The creator of the module in figure 2 prefers a domain-specific language, because the module’s purpose is to synthesize a function for a simplex, and the most natural way to specify the latter is to state a collection of linear inequalities. The comments below the #lang line in figure 2 state that the module exports a single function, maximizer. Concretely, the #:variables specification and the following inequalities determine the maximizer function. When called as (maximizer #:x n), the function produces the maximal y value; conversely, (maximizer #:y m) delivers the maximal x value.

In support of this kind of language-oriented programming, Racket provides a syntax extension system that borrows elements from Scheme’s macro system (Dybvig et al. 1992; Kohlbecker et al. 1986; Kohlbecker and Wand 1987) but also improves on it in several different directions. First, the Racket syntax extension system is about defining languages (Flatt 2002; Krishnamurthi 2001; Krishnamurthi et al. 1999), not just extending an existing language with new linguistic constructs. For example, Racket’s class system (Flatt et al. 2006), its first-class components (Flatt and Felleisen 1998), and its language of (loop) comprehensions are just such sub-languages, though their constructs are indistinguishable from Racket’s core features. Naturally, a Racket-based language is just a module whose exports make up a new language. These exports must include certain features and may otherwise come with any syntactic constructs and run-time values deemed necessary. The module may define these exports or may import and re-export them from an existing language. Hence, a language module can easily add features to, or subtract them from, an existing language.

Second, the syntax extension system also allows a language module to redefine the meaning of existing constructs. Take function application, for example. Like Lisp, a Racket function application is just a pair of parentheses around the function and its arguments:

(f a ...)

Racket’s syntax system elaborates surface syntax to kernel syntax:

(#%app f a ...)

The keyword #%app is Racket’s internal sign post for the function application syntax—and a language can re-define its meaning.
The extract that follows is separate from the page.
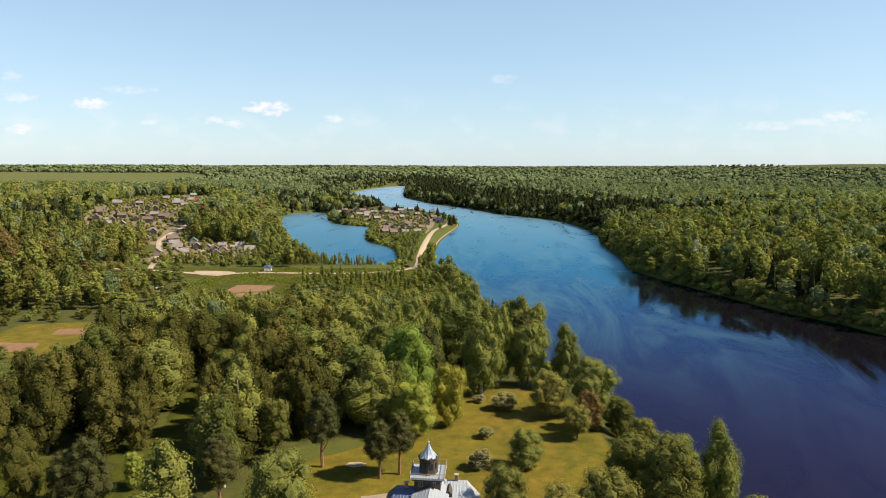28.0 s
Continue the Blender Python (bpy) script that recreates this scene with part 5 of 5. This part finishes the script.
def car(x, y, rz, paint, label):
    root = tagged(new("car"), label, "car")
    side = [(-2.1, 0.35), (2.1, 0.35), (2.15, 0.75), (1.9, 0.92), (0.95, 1.0), (-1.75, 1.0), (-2.12, 0.85)]
    bm = prism(side, -0.84, 0.84)
    bmesh.ops.bevel(bm, geom=list(bm.edges), offset=0.07, segments=2, affect="EDGES")
    part("body", bm, paint, root)
    bm = bmesh.new()
    lo = [(-1.75, -0.76, 0.98), (0.95, -0.76, 0.98), (0.95, 0.76, 0.98), (-1.75, 0.76, 0.98)]
    hi = [(-1.2, -0.6, 1.45), (0.25, -0.6, 1.45), (0.25, 0.6, 1.45), (-1.2, 0.6, 1.45)]
    a, b = [bm.verts.new(p) for p in lo], [bm.verts.new(p) for p in hi]
    for i in range(4):
        bm.faces.new((a[i], a[(i + 1) % 4], b[(i + 1) % 4], b[i]))
    bm.faces.new(b)
    bm.faces.new(a[::-1])
    part("cabin_glass", bm, "glass", root)
    part("roof_panel", box((-0.48, 0, 1.47), (1.46, 1.2, 0.06), 0, None, 0.02), paint, root)
    for wx in (-1.3, 1.3):
        for wy in (-0.8, 0.8):
            w = part("wheel", tube((wx, wy - 0.1, 0.31), (wx, wy + 0.1, 0.31), 0.31, 0.31, 14), "tyre", root)
            part("rim", tube((wx, wy - 0.11, 0.31), (wx, wy + 0.11, 0.31), 0.19, 0.19, 10), "steel", w)
    for wy in (-0.6, 0.6):
        part("headlight", box((2.12, wy, 0.7), (0.08, 0.32, 0.16), 0, None, 0.02), "lamp_white", root)
        part("tail_light", box((-2.1, wy, 0.75), (0.08, 0.3, 0.14), 0, None, 0.02), "red_door", root)
    place(root, x, y, land_at(x, y) + 0.14, rz)


car(6.9, 173.6, 4, "car_blue", "dark blue car parked on gravel by the pink house")
car(-158, 524, 40, "white", "white car standing beside the garden plots")


def mound(name, x, y, r, h, mat, label, cat):
    bm = bmesh.new()
    bmesh.ops.create_icosphere(bm, subdivisions=3, radius=1)
    for v in bm.verts:
        n = 1 + 0.14 * noise.noise(v.co * 2.1)
        v.co = Vector((v.co.x * r * n, v.co.y * r * n, max(v.co.z, -0.1) * h * n))
    root = tagged(part(name, bm, mat), label, cat)
    place(root, x, y, None, 20, 0.02)


mound("straw_heap", 3.0, 181.0, 2.0, 1.5, "tarp", "rounded tan straw heap", "heap")
mound("straw_heap", 2.6, 178.4, 1.8, 0.9, "timber", "low brown brushwood heap", "heap")
for x, y, r, h in ((13.2, 243.5, 0.5, 0.4), (12.9, 229, 0.4, 0.3), (14.5, 233, 0.35, 0.25), (18.2, 279, 0.5, 0.4), (-1.2, 273.5, 0.9, 0.5), (2.0, 279, 0.4, 0.4)):
    mound("boulder", x, y, r, h, "stone", "rounded grey field boulder on the grass", "boulder")


def a_frame(x, y):
    root = tagged(new("wooden_shelter"), "small dark red-brown wooden pointed shelter", "shelter")
    part("roof_side", prism([(-0.95, 0), (-0.8, 0), (0.06, 1.9), (-0.06, 1.9)], -0.8, 0.8), "brown_roof", root)
    part("roof_side", prism([(0.8, 0), (0.95, 0), (0.06, 1.9), (-0.06, 1.9)], -0.8, 0.8), "brown_roof", root)
    part("back_board", prism([(-0.75, 0), (0.75, 0), (0, 1.7)], 0.6, 0.66), "dark", root)
    part("floor_slab", box((0, 0, 0.03), (2.4, 2.2, 0.12)), "stone", root)
    place(root, x, y, None, 15)


a_frame(-15.2, 263.6)


def awning(x, y, rz):
    root = tagged(new("awning"), "slanted pale canvas awning on four thin posts", "awning")
    bm = bmesh.new()
    box((0, 0, 0), (3.4, 1.9, 0.06), 0, bm)
    c = part("canvas", bm, "white", root)
    c.matrix_local = pose(0, 0, 2.0, 0, 14, 0)
    for a in (-1.5, 1.5):
        for b in (-0.8, 0.8):
            part("post", tube((a, b, -0.1), (a, b, 1.95 - a * 0.25), 0.04, 0.04, 6), "steel", root)
    place(root, x, y, None, rz)


awning(-9.2, 275.5, 20)


def table(x, y, rz, mat, label):
    root = tagged(new("garden_table"), label, "table")
    part("tabletop", box((0, 0, 0.74), (1.8, 0.9, 0.06), 0, None, 0.02), mat, root)
    for a in (-0.75, 0.75):
        for b in (-0.35, 0.35):
            part("leg", box((a, b, 0.34), (0.08, 0.08, 0.76)), mat, root)
    place(root, x, y, None, rz)


table(-12.5, 274.5, 8, "white", "white painted garden table on the grass")


def bench(x, y, rz, mat="timber", label="weathered wooden bench on the grass"):
    root = tagged(new("bench"), label, "bench")
    for k in range(3):
        part("seat_slat", box((0, -0.16 + 0.16 * k, 0.45), (1.7, 0.13, 0.04)), mat, root)
    for k in range(2):
        part("back_slat", box((0, 0.26, 0.62 + 0.18 * k), (1.7, 0.04, 0.13)), mat, root)
    for s in (-0.7, 0.7):
        part("leg", box((s, -0.12, 0.2), (0.08, 0.08, 0.48)), "dark", root)
        part("leg", box((s, 0.24, 0.4), (0.08, 0.08, 0.88)), "dark", root)
    place(root, x, y, None, rz)


bench(-22, 291.5, 30, "teal_roof", "teal painted garden bench on the grass")
bench(-53, 252.6, 2)
bench(-50, 252.4, -3)
bench(17.6, 274, 80)
bench(33, 281, 10)


def picket_fence(line, mat="dark", h=1.2, gap=2.2, label="dark post and rail fence beside the mown strip"):
    root = tagged(new("fence"), label, "fence")
    pts = [Vector(p) for p in line]
    for a, b in zip(pts, pts[1:]):
        n = max(1, round((b - a).length / gap))
        for k in range(n):
            p, q = a.lerp(b, k / n), a.lerp(b, (k + 1) / n)
            zp, zq = land_at(*p), land_at(*q)
            part("post", tube((p.x, p.y, zp - 0.2), (p.x, p.y, zp + h), 0.07, 0.06, 5), mat, root)
            for f in (0.45, 0.85):
                part("rail", tube((p.x, p.y, zp + h * f), (q.x, q.y, zq + h * f), 0.045, 0.045, 4), mat, root)


picket_fence([(21.0, 268), (22.6, 245), (24.8, 222), (25.4, 206)])
picket_fence([(9.8, 258), (12.6, 252), (13.4, 246)], "timber", 0.9, 1.6, "low weathered rail by the barn")
picket_fence([(24, 288.5), (32, 289), (44, 288.2)], "dark", 1.0, 1.8, "dark railing above the river landing")
picket_fence([(15, 183), (22, 181), (26, 186)], "board", 1.4, 1.5, "grey board fence of the yard")


def stone_edge(line, w, h, label):
    root = tagged(new("low_wall"), label, "wall")
    pts = [Vector(p) for p in line]
    for a, b in zip(pts, pts[1:]):
        n = max(1, round((b - a).length / 0.9))
        for k in range(n):
            p = a.lerp(b, (k + 0.5) / n)
            d = b - a
            part("stone", box((p.x, p.y, land_at(*p) + h / 2 - 0.05), (d.length / n - 0.04, w * r2.uniform(0.85, 1.1), h * r2.uniform(0.85, 1.1)), math.degrees(math.atan2(d.y, d.x)), None, 0.05), "stone", root)


stone_edge([(3.4, 286.6), (8, 286.4), (13, 287)], 0.4, 0.5, "low grey stone wall in front of the manor")


def pylon(x, y):
    root = tagged(new("power_pylon"), "grey lattice power line portal on the far bank", "pylon")
    for s in (-1.7, 1.7):
        bm = bmesh.new()
        for a in (-0.45, 0.45):
            for b in (-0.45, 0.45):
                tube((s + a, b, -0.5), (s + a * 0.5, b * 0.5, 17.5), 0.09, 0.06, 4, bm)
        for k in range(9):
            z0, z1 = k * 1.9, (k + 1) * 1.9
            for b in (-0.4, 0.4):
                tube((s - 0.42, b, z0), (s + 0.42, b, z1), 0.05, 0.05, 4, bm)
                tube((s + 0.42, b, z0), (s - 0.42, b, z1), 0.05, 0.05, 4, bm)
        part("leg", bm, "pylon_steel", root)
    for z, w in ((10.2, 3.2), (16.2, 2.2)):
        bm = bmesh.new()
        for dz in (0, 0.7):
            tube((-w, 0, z + dz), (w, 0, z + dz), 0.09, 0.09, 4, bm)
        for k in range(8):
            tube((-w + k * w / 4, 0, z), (-w + (k + 1) * w / 4, 0, z + 0.7), 0.05, 0.05, 4, bm)
        part("cross_arm", bm, "pylon_steel", root)
        for k in (-0.9, 0, 0.9):
            part("insulator", tube((k * w, 0, z), (k * w, 0, z - 1.3), 0.06, 0.06, 6), "pylon_steel", root)
    place(root, x, y, None, 40)


pylon(149, 606)


def tower_house(x, y):
    root = tagged(new("tower_house"), "pale tower house with a red roof above the far trees", "tower")
    part("wall", box((0, 0, 6.4), (4.6, 4.6, 13.4)), "white", root)
    part("wall", box((0, -0.2, 11.6), (5.0, 5.0, 2.4)), "brick", root)
    part("roof", hip_roof(-2.9, 2.9, -2.9, 2.9, 12.9, (-0.2, 0.2, -0.2, 0.2, 14.6)), "red_roof", root)
    for s in (-1, 1):
        part("window", box((s * 1.1, -2.33, 8.6), (0.8, 0.08, 1.2)), "glass", root)
        part("window", box((-2.33, s * 1.1, 8.6), (0.08, 0.8, 1.2)), "glass", root)
    place(root, x, y, None, -25)
    m = tagged(new("radio_mast"), "thin grey guyed radio mast among the trees", "mast")
    part("shaft", tube((0, 0, -0.5), (0, 0, 27), 0.16, 0.09, 4), "steel", m)
    for k in range(3):
        part("cross_bar", box((0, 0, 18 + 4 * k), (1.2, 0.08, 0.08)), "steel", m)
    place(m, x - 16, y + 14)


tower_house(262, 742)
plain_shed("roadside_hut", -119, 588, 10, 4.4, 6.0, 2.3, 0.8, "blue_sheet", "plaster", "small grey hut with a blue roof beside the sandy road", "hut")
for x, y, w, l in ((-300, 830, 16, 12), (-318, 890, 18, 10), (-278, 850, 12, 14), (-335, 840, 14, 12), (-305, 775, 14, 10), (-282, 770, 12, 10), (-320, 940, 16, 14), (-195, 668, 12, 10), (-178, 655, 12, 8),
                   (-100, 1060, 14, 10), (-70, 900, 10, 12), (-62, 1010, 12, 16), (-115, 1030, 14, 12), (-325, 810, 12, 10)):
    drape("garden_bed", [(x - w / 2, y - l / 2), (x + w / 2, y - l / 2 + 2), (x + w / 2 + 2, y + l / 2), (x - w / 2 + 1, y + l / 2)], "soil" if int(x + y) % 3 else "road", 4.0, 0.18, "dug brown hamlet garden plot", "garden bed", 0.5)
for i, (x, y) in enumerate([(-362, 880), (-333, 868), (-322, 845), (-303, 905), (-288, 870), (-306, 820), (-327, 790), (-287, 760), (-265, 745), (-279, 830), (-300, 935), (-318, 955),
                            (-205, 672), (-188, 660), (-196, 690), (-165, 655), (-176, 690), (-130, 1090), (-112, 1080), (-95, 1075), (-110, 1045), (-70, 1060), (-55, 1040), (-90, 980), (-70, 970), (-56, 925), (-85, 905), (-60, 895), (-52, 960)]):
    roof = ["slate", "board", "rust_sheet", "grey_shingle", "brown_roof"][i % 5]
    plain_shed("shed", x, y, (i * 53) % 180, r2.uniform(2.8, 4), r2.uniform(3.2, 5.5), 2.0, 0.9, roof, ["timber", "board", "dark"][i % 3],
               f"small hamlet shed with {M[roof].name.replace('_', ' ')}", "shed")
Here is a simplistic re-definition:
#lang racket
(provide (rename-out [call #%app]) ...)
  (call f a ...)
  ; rewrites to
  (if (check-in-defines f) (#%app f a ...) (signal-error f a ...)))

This module defines the syntactic abbreviation call. A use of call expands to an if expression that checks a property of f and, if it holds, uses the imported application syntax (high-light) to create a function application; otherwise it signals an error. On export, call is renamed to #%app, meaning when another module specifies this module as its language, the compiler uses the call syntax to elaborate the module’s function applications, e.g.,
(g b ...)
;  compiles to>
(#%app g b ...)
; == equivalent  ==
(call g b ...)
;  compiles to>
(if (check-in-defines g) (#%app g b ...) (signal-error g b ...))
That is, the final code uses plain racket’s #%app construct to evaluate the function application—and that is regular call-by-value function application.
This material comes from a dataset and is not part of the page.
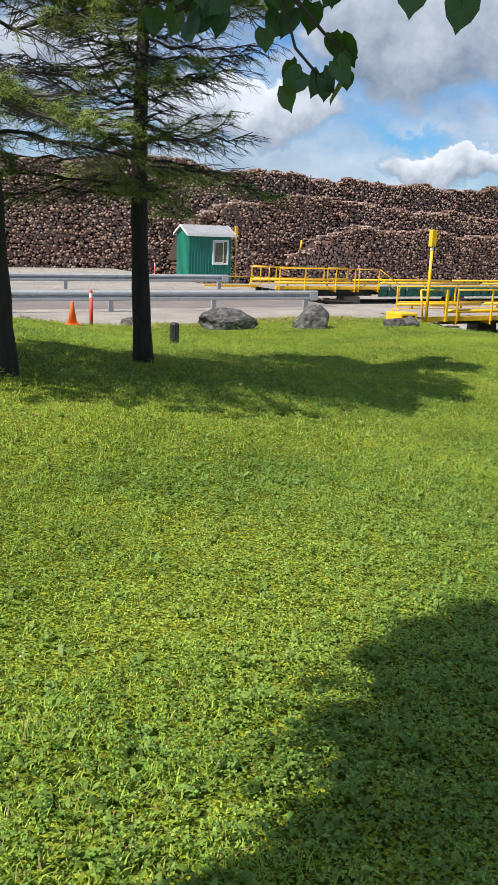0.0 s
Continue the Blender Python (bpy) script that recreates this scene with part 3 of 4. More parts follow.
# ---- log piles ----
def log_rows(name, y, x0, x1, top, low, label, seed, drifts, parts=0):
    r = np.random.default_rng(seed)
    root = thing(name, label, "log pile", "stacked log piles")
    bumpy = lambda v: top(v) + 0.9 * (value_noise(v, v * 0, 1.3, seed) - 0.5) + 0.3 * (value_noise(v, v * 0, 0.3, seed + 1) - 0.5)
    pts = []
    dz, dx = 0.172, 0.2
    for i in range(int(9.8 / dz)):
        z = -3.2 + i * dz
        xs = np.arange(x0, x1, dx) + (dx / 2 if i % 2 else 0) + r.uniform(-0.06, 0.06, len(np.arange(x0, x1, dx)))
        zs = z + r.uniform(-0.06, 0.06, len(xs))
        t = bumpy(xs)
        ok = (zs < t) & (zs > low(xs))
        pts += list(zip(xs[ok], zs[ok]))
    pts = np.array(pts)
    n = len(pts)
    rad = np.clip(r.normal(0.102, 0.021, n), 0.06, 0.15)
    yy = y + r.normal(0, 0.065, n) + 0.15 * (value_noise(pts[:, 0], pts[:, 1] * 3, 1.5, seed + 2) - 0.5)
    S = 8
    ang = np.arange(S) * 2 * np.pi / S
    ph = r.uniform(0, 6.28, n)
    tx, tz = r.normal(0, 0.05, n), r.normal(0, 0.05, n)
    sq = r.uniform(0.82, 1.0, n)
    cx = np.cos(ang[None] + ph[:, None]) * rad[:, None]
    cz = np.sin(ang[None] + ph[:, None]) * (rad * sq)[:, None]
    front = np.stack([pts[:, 0, None] + cx, np.broadcast_to(yy[:, None], cx.shape) + cx * tx[:, None] * 2 + cz * tz[:, None] * 2, pts[:, 1, None] + cz], 2)
    back = front + np.stack([tx * 1.2, np.full(n, 1.2), tz * 1.2], 1)[:, None, :]
    V = np.concatenate([front, back], 1)
    faces = [tuple(range(S))[::-1]] + [(j, (j + 1) % S, S + (j + 1) % S, S + j) for j in range(S)]
    near = np.argsort(np.abs(pts[:, 0] - 34) + 3 * np.abs(pts[:, 1] + 1.2))[:parts]
    rest = np.setdiff1d(np.arange(n), near)
    me = fast_mesh("packed_log", V[rest], faces, LOG_END)
    me.materials.append(LOG_BARK)
    me.polygons.foreach_set("material_index", np.tile(np.array([0] + [1] * S, dtype=np.int32), len(rest)))
    ob = new("packed_log", me)
    ob.parent = root
    tagged(ob, "tightly stacked cut log ends, weathered brown and tan", kind="stuff")
    # backing sheet behind the log ends, with the gaps' shade in its dark colour
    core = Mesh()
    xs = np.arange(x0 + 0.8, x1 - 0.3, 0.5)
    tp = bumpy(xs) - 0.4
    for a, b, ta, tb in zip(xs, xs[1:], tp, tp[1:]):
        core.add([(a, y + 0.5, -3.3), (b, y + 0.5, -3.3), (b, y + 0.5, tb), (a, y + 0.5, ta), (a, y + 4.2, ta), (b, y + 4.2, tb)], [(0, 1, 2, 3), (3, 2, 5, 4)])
    part("pile_core", core, [CORE], root, "dark backing sheet coloured as the shaded gaps between logs")
    # loose barkless logs lying across the stack in a few drifts
    for cx, w, k in drifts:
        for _ in range(int(k * 0.75)):
            m = Mesh()
            x = cx + r.uniform(-w, w)
            t = float(bumpy(np.array([x]))[0])
            a = r.normal(0.75, 0.3)
            L = r.uniform(1.6, 2.8)
            rr = r.uniform(0.045, 0.078)
            d = Vector((math.sin(a), math.cos(a), r.normal(0, 0.04)))
            c = Vector((x, y + r.uniform(0.1, 1.2), t + r.uniform(-0.12, 0.04)))
            m.tube([c - d * L / 2, c + d * L / 2], [rr, rr * 0.85], 7)
            part("loose_log", m, LOG_PEELED, root)
    if parts:
        tmpl = Mesh()
        ring = [(math.cos(t) , math.sin(t)) for t in ang]
        tmpl.add([(a, 0, b) for a, b in ring] + [(a, 1.2, b) for a, b in ring], [tuple(range(S))[::-1]], 0)
        tmpl.f += faces[1:]
        tmpl.m += [1] * S
        lm = tmpl.data("log", [LOG_END_PART, LOG_BARK])
        for i in near:
            o = new("log", lm)
            o.parent = root
            o.matrix_basis = pose(pts[i, 0], yy[i], pts[i, 1], tz[i] * 40, math.degrees(ph[i]), -tx[i] * 40) @ Matrix.Diagonal((rad[i], 1, rad[i] * sq[i], 1))
    return root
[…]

This example is inspired by the teaching languages (Felleisen et al. 2001). In particular, the first-order functional teaching language uses it to check whether the function position is a name defined by the program or the language so that it can produce novice-friendly error messages when something else shows up. However, the pattern is used much more widely. For instance, the FrTime language uses this same mechanism to create a dataflow variant of call-by-value (Cooper and Krishnamurthi 2006).

Third, Racket’s syntax extension system grants a language-defining module access to the entire syntax tree for a guest module, not just individual nodes in the syntax tree. This access allows the collaboration between the rewriting rule for #%app and define in the above example. Indeed, this kind of communication smoothly generalizes to complex context-sensitive analysis tasks and, in particular, allows for the implementation of a rather conventional type checker (Tobin-Hochstadt et al. 2011).

Fourth, Racket comes with a library that supports the programmatic creation of lexers and parsers (Owens et al. 2004). It is thus possible for a language implementation to transform conventional syntax into regular S-expression syntax and to subject this result to the conventional syntax extension system and its rewriting rules. See figure 2 where the implementor of a domain-specific language prefers an ASCII-mathematics notation. Importantly, the separation of parsing from the syntax extension naturally creates an interface between unrelated parts of language design—notation and meaning—and thus enables language engineers to factor the work into two independent components: design of surface notation and meaning.

Finally, Racket insists on separating the various stages of language processing, particularly enforcing a strict separation of compile-time from run-time code. For example, the rewriting rules generate pure syntax and may not embed other language values inside this syntax. Similarly, since the world of Racket languages is actually an inverted pyramid of languages atop languages, each language-processing module may have side-effects—and these side-effects must be insulated from the rest of the language-processing pipeline.

In sum, Racket’s toolbox empowers programmers to create new languages quickly and thus enables language-oriented program design. The key to this achievement is to improve over Lisp and Scheme’s approaches: Racket carefully stages syntax elaboration (Flatt 2002), eliminating Lisp’s problematic eval-when-where approach; it enables the quick derivation of new languages from existing ones; and it enables the introduction of conventional syntax.